Penggunaan imajinatif ini memberikan kehidupan kepada pasar seolah memiliki karakteristik, ritme, dan kecerdasannya sendiri. Ini menjadi masalah karena mengalihkan perhatian kita dari hubungan ekonomi dan politik, struktur, serta dukungan yang sebenarnya membentuk pasar.

Dalam bab di buku ini juga menggambarkan hubungan, struktur, dan dukungan tersebut dalam istilah abstrak dan konkret. Dimulai dengan model pasar liberal Adam Smith, yang merupakan model ekonomi politik pertama dari ekonomi kapitalis. Model ideal dalam konsep ini adalah pasar yang sepenuhnya bebas dan kompetitif, yang sering dipuji dalam wacana modern tetapi jarang terlihat dalam kenyataan. Mengacu pada karya Adam Smith dan kritik terhadapnya, buku ini juga menyajikan definisi abstrak mengenai “pasar” yang dapat digunakan sebagai kerangka analisis—baik dalam teori ekonomi maupun dalam konteks media seperti televisi. Selanjutnya, studi ini akan mengkaji dua pasar televisi untuk memahami bagaimana definisi tersebut dapat diaplikasikan dalam menelusuri asal-usul, mekanisme operasional, dan hasil dari pasar-pasar tertentu. 

Sebagai studi kasus, penulis mengulas pasar ratings televisi di tingkat nasional di Amerika Serikat serta pasar format televisi secara global. Melalui analisis ini, diharapkan dapat diperoleh wawasan yang lebih mendalam tentang dinamika pasar media yang kompleks dan beragam

Mitos Pasar Bebas dalam Dunia Penyiaran

Teori ekonomi klasik, seperti yang dipopulerkan Adam Smith, mengasumsikan bahwa pasar bebas akan menciptakan efisiensi, inovasi, dan keseimbangan antara produsen dan konsumen. Namun, Meehan dan Torre menunjukkan bahwa pasar televisi tidak pernah benar-benar "bebas".

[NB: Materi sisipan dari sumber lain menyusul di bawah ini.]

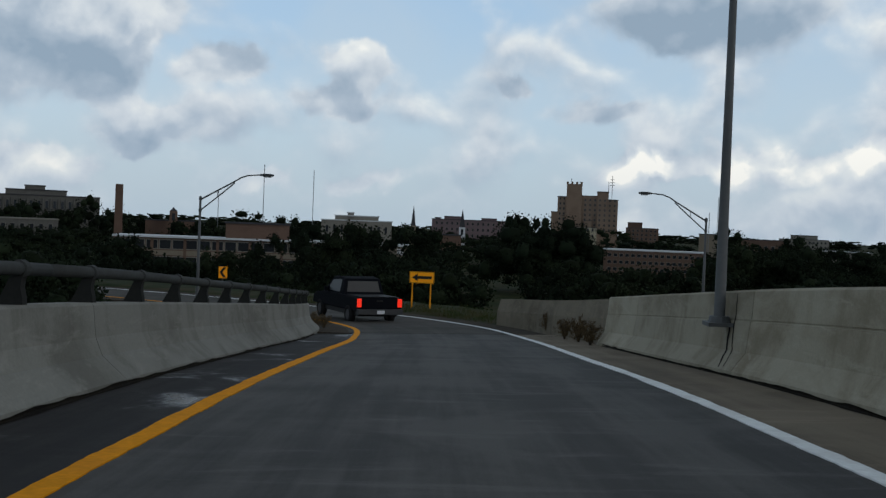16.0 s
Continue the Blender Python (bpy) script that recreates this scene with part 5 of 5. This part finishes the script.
# dark wood past the bridge and the town's trees
woods("near_woods", belt(-276, 120, -262, 268, 46, 7.4, 6, 7, -4.5) + belt(-298, 110, -285, 290, 40, 8.2, 7, 8, -4.5), "dense dark leafy wood past the end of the bridge", 0.27, 2600, seed=6)
woods("slope_bushes", belt(-252, 140, -246, 252, 40, 4.6, 2.5, 9, -3.6), "dark leafy undergrowth along the foot of the wood", 0.20, 900, M_LEAF_DARK, seed=7)
woods("mid_trees", belt(-346, 196, -346, 216, 9, 10.6, 5, 14, -4.5) + belt(-360, 228, -360, 244, 6, 13.5, 4, 15, -4.5) + belt(-315, 246, -318, 262, 6, 11.0, 4, 16, -4.5) + belt(-358, 278, -345, 320, 14, 10.0, 6, 17, -4.5, 1.4), "tall dark trees between the bridge and the town", 0.34, 2800, seed=11)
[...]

Sebaliknya, industri ini sangat teregulasi dan bergantung pada struktur dan mekanisme yang dikendalikan oleh kekuatan eksternal, termasuk negara, lembaga pengatur, dan konsorsium industri.

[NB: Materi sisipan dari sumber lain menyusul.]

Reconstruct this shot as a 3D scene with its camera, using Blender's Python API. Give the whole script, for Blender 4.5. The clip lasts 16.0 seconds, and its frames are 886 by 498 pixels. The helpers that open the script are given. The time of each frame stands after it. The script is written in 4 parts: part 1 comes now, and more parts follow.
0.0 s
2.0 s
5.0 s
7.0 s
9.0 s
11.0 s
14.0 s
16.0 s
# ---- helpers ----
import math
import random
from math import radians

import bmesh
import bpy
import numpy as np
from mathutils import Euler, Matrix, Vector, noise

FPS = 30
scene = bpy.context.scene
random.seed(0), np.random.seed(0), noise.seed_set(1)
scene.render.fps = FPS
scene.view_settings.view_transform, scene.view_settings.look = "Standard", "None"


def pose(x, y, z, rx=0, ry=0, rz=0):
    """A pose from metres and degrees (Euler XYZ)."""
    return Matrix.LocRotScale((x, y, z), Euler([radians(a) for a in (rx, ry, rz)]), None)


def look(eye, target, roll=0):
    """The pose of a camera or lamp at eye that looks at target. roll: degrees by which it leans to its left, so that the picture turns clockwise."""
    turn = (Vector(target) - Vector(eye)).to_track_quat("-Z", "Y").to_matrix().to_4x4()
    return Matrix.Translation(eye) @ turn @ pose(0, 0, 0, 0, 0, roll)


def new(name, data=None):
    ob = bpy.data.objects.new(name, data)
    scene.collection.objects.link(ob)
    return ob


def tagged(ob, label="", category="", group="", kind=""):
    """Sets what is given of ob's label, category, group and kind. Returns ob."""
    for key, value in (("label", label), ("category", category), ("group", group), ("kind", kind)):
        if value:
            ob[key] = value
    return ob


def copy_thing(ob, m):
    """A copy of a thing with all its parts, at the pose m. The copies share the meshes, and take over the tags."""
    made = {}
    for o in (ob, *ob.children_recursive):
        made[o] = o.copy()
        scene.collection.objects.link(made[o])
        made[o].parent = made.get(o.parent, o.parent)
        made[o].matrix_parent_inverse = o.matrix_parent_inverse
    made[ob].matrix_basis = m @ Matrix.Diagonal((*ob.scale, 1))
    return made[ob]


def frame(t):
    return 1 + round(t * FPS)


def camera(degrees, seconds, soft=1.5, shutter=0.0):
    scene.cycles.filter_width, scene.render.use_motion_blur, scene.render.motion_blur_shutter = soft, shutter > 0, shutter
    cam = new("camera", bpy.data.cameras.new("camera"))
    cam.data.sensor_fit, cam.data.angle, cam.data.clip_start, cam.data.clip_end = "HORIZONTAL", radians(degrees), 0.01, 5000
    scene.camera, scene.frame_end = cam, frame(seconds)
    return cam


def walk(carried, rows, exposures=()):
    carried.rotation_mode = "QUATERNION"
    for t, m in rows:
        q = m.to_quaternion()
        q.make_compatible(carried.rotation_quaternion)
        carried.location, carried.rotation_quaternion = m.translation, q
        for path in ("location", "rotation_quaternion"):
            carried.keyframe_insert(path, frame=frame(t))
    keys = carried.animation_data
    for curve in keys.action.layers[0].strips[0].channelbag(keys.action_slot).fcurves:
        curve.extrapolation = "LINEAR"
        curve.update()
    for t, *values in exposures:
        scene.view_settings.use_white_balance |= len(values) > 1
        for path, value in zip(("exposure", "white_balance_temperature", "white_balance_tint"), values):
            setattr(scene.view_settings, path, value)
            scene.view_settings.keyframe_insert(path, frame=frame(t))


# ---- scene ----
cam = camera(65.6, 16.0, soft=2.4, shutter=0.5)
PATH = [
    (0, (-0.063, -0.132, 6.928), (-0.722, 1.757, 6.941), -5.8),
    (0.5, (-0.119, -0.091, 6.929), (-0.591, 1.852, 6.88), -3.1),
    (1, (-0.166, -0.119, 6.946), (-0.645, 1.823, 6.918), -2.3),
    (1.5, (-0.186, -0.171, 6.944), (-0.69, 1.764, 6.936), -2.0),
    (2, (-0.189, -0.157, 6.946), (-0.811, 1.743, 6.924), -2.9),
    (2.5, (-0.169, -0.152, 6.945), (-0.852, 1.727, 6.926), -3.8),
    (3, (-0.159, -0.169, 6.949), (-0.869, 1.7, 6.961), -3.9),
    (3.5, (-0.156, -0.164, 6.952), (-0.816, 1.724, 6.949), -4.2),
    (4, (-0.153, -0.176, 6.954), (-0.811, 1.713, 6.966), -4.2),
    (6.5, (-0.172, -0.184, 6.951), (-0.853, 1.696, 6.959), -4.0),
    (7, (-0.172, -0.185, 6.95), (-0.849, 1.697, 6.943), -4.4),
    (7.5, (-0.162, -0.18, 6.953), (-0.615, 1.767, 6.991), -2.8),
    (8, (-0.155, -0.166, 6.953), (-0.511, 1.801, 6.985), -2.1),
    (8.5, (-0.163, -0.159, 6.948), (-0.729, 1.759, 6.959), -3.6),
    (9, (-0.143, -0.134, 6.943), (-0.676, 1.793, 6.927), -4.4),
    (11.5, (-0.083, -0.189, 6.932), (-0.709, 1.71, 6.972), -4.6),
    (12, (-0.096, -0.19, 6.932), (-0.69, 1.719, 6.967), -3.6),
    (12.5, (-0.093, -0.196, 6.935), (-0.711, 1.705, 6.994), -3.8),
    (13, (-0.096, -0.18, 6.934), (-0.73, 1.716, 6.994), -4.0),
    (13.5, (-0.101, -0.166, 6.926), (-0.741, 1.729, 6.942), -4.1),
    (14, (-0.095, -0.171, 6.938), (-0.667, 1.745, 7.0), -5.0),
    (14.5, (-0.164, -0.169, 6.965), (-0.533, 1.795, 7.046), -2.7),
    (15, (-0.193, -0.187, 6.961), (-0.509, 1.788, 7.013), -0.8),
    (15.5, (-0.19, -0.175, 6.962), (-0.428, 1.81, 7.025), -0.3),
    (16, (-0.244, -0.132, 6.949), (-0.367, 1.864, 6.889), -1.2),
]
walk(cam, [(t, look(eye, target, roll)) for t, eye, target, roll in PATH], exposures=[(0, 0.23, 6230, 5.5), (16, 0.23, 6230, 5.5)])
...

Salah satu contohnya adalah sistem rating televisi, seperti Nielsen Ratings di Amerika Serikat. Sistem ini tidak hanya mencerminkan perilaku penonton, tetapi juga membentuk keputusan bisnis, termasuk:

Jadwal tayangan utama (prime time)

Penentuan harga iklan

Format program yang akan diproduksi

Dengan kata lain, pasar televisi bukan tempat konsumen bebas memilih konten, melainkan tempat korporasi media berusaha membentuk preferensi penonton demi keuntungan finansial.

Dalam kenyataannya, kondisi pasar seringkali bertolak belakang dengan gambaran ideal yang digambarkan oleh model pasar liberal karya Adam Smith. Model ini menekankan pentingnya persaingan sempurna, di mana sejumlah besar penjual dan pembeli berinteraksi di pasar bebas untuk melakukan pertukaran barang dan jasa. Dalam kerangka ini, harga terbentuk secara alami melalui mekanisme penawaran dan permintaan, sementara campur tangan pemerintah dianggap minimal. Pasar yang ideal menurut teori ini juga diharapkan mampu mengalokasikan sumber daya secara efisien dan memberikan manfaat maksimal bagi masyarakat secara keseluruhan.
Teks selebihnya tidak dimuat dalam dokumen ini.